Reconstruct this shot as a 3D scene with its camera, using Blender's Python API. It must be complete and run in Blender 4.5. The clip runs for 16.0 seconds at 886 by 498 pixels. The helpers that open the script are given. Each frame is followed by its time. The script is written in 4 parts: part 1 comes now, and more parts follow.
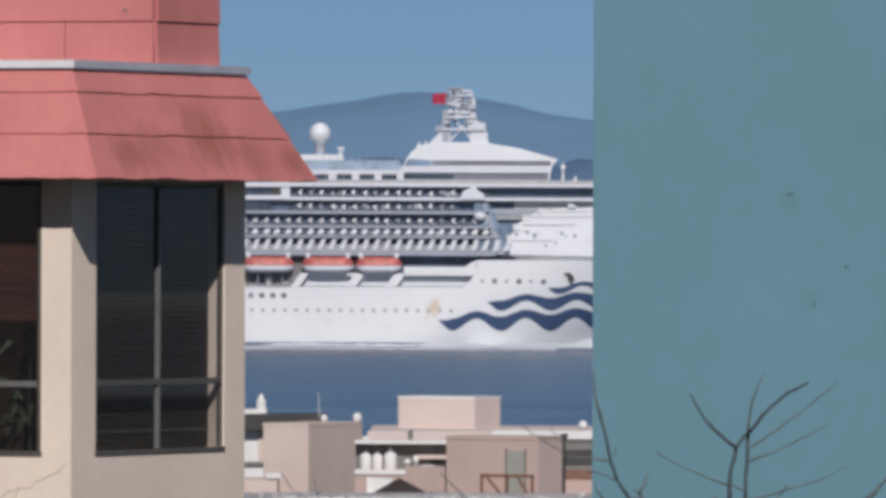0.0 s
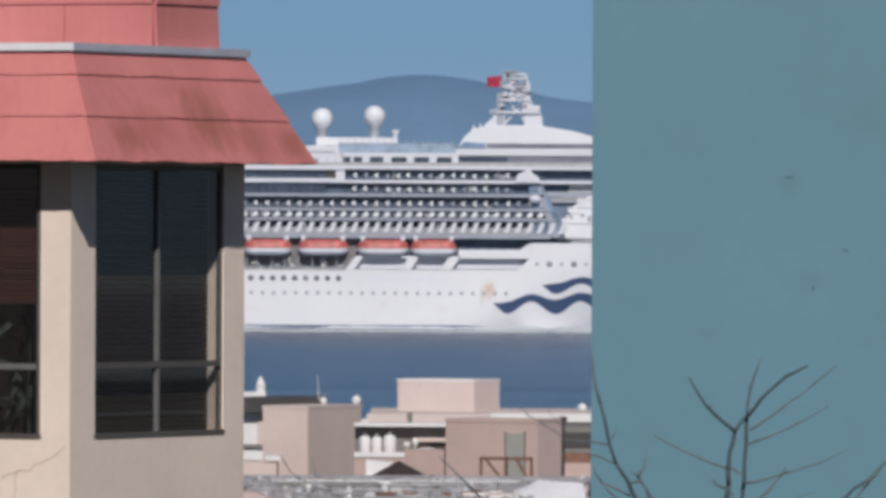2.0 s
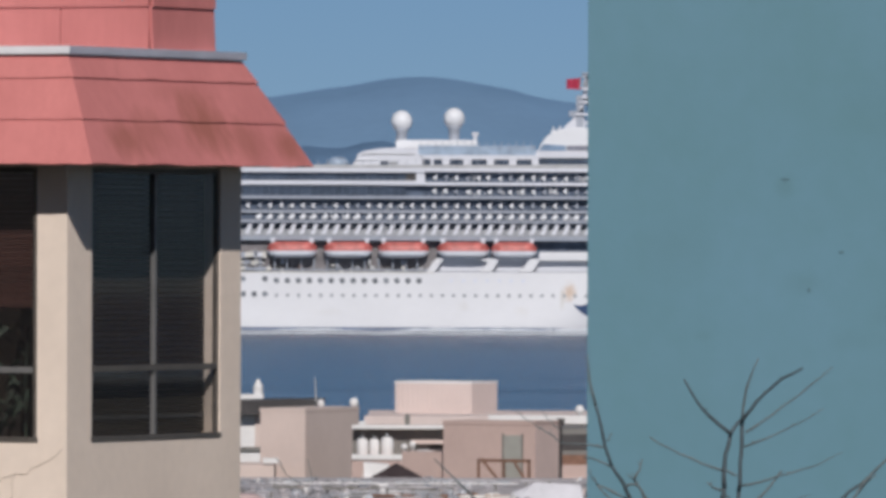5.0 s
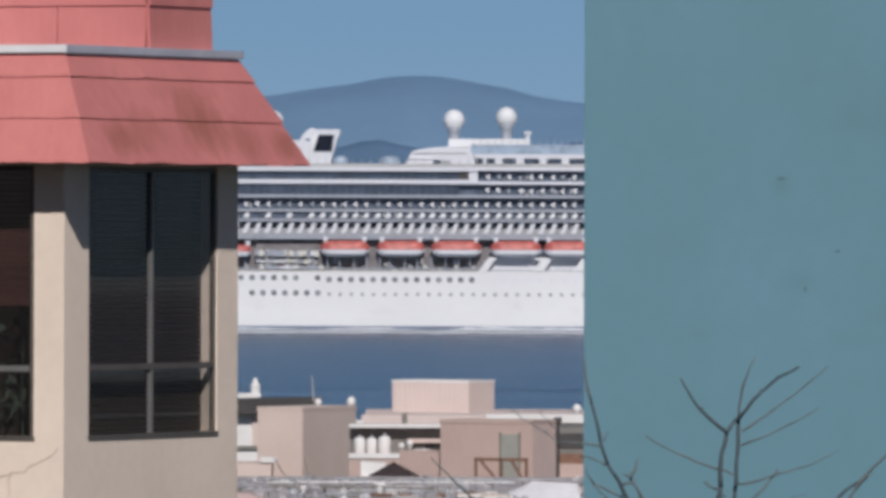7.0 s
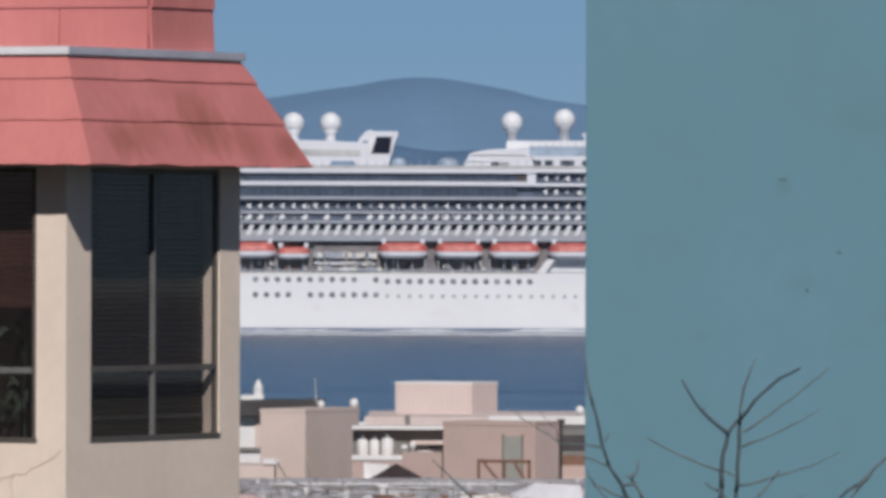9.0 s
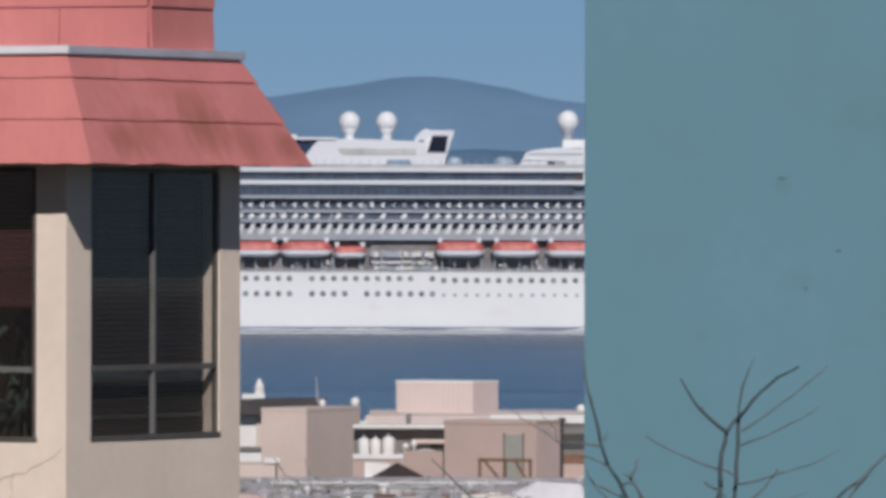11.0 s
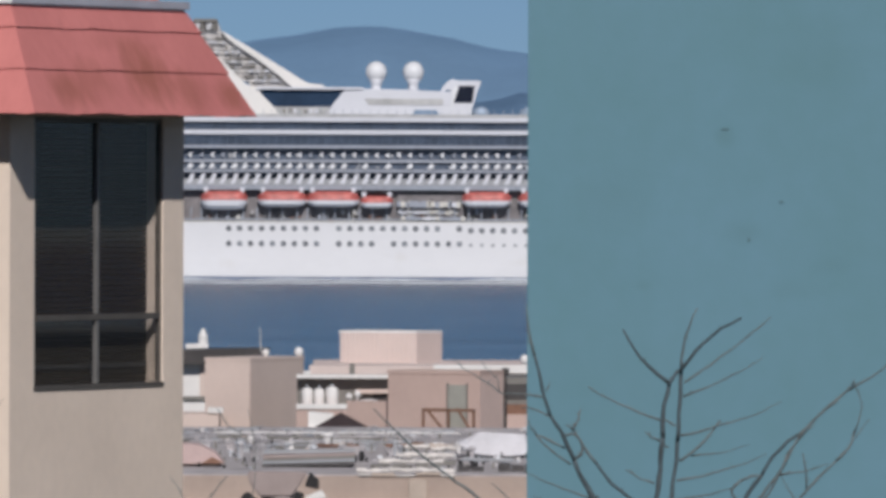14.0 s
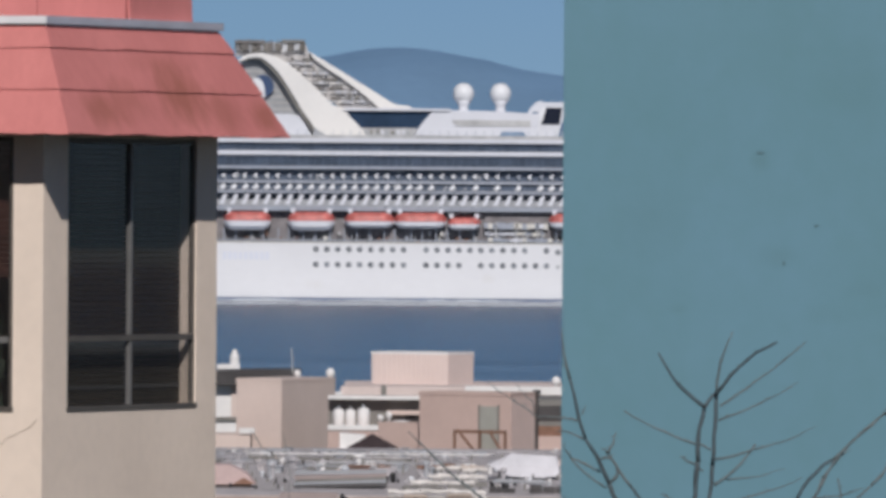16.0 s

──────────────────────────────

* DIRECTIONS
Skipping the pictures, transcribe each line above exactly as it appears.

* RESULT BELOW
Reconstruct this shot as a 3D scene with its camera, using Blender's Python API. It must be complete and run in Blender 4.5. The clip runs for 16.0 seconds at 886 by 498 pixels. The helpers that open the script are given. Each frame is followed by its time. The script is written in 4 parts: part 1 comes now, and more parts follow.
0.0 s
2.0 s
5.0 s
7.0 s
9.0 s
11.0 s
14.0 s
16.0 s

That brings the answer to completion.